Greed, aversion, and delusion can come up at any time, and they have their tricks. Well, you’ve got your skills. You can, at the very least, establish a handle on the situation in the present moment so that you don’t get blown away by an unskillful thought. You may not be able to drive it out of the mind, but you don’t have to submit to its power. Once you see that you can do that, then you realize that what you bring to the situation is probably the most important set of skills you can learn.
This is precisely what the meditation is for. It trains you on that level of what you’re bringing prior to the sensory contact. Right now, as you’re sitting here, there’s not much outside sensory contact going on: just the pressure of your body on the floor, or on a chair, the sound of the crickets in the background, the temperature of the air. You’re freed to see the mind as it deals with something very simple, like how you stay with the breath. You learn how to do this in a way such that when things are not going well, you don’t get frustrated. You just keep coming back, coming back. This way, you get to know the mind a lot better.
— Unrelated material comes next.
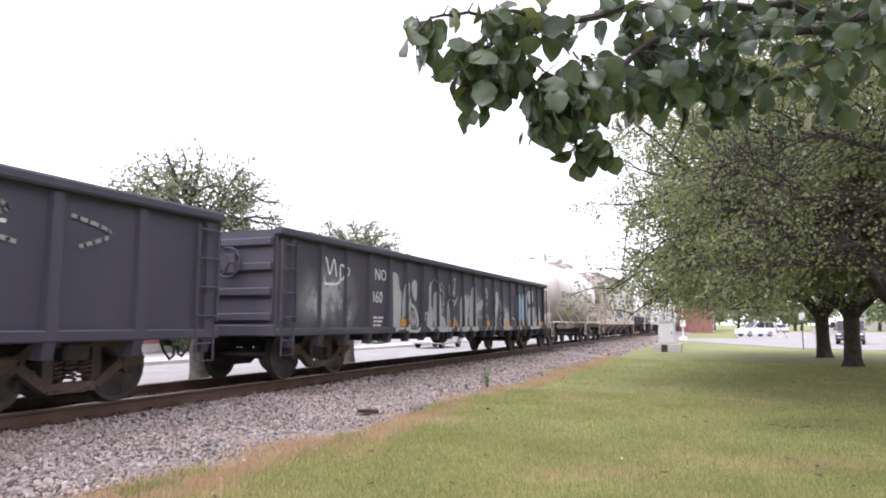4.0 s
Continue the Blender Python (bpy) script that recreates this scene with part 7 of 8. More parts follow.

As the Buddha said, when you deal with breath meditation, you’re going to learn about the directed thought and evaluation—what they call verbal fabrication—and perceptions and feelings: what they call mental fabrication. All these things are going to appear right here. As you get to know them, you realize that you’re engaged in these activities all the time. Then as you go through the world, you’re bringing knowledge with you—knowledge that enables you to keep the mind first, in both senses of the word. In other words, one, you don’t forget the fact that what you’re bringing to the situation in the mind is the important element. That’s under your power. That’s a skill you can work on. And two, you’re doing this for the sake of the well-being of the mind above all else.
So always remember: The mind comes first. It means two things, but the two go together. When you can remember that, you’re safe wherever you go.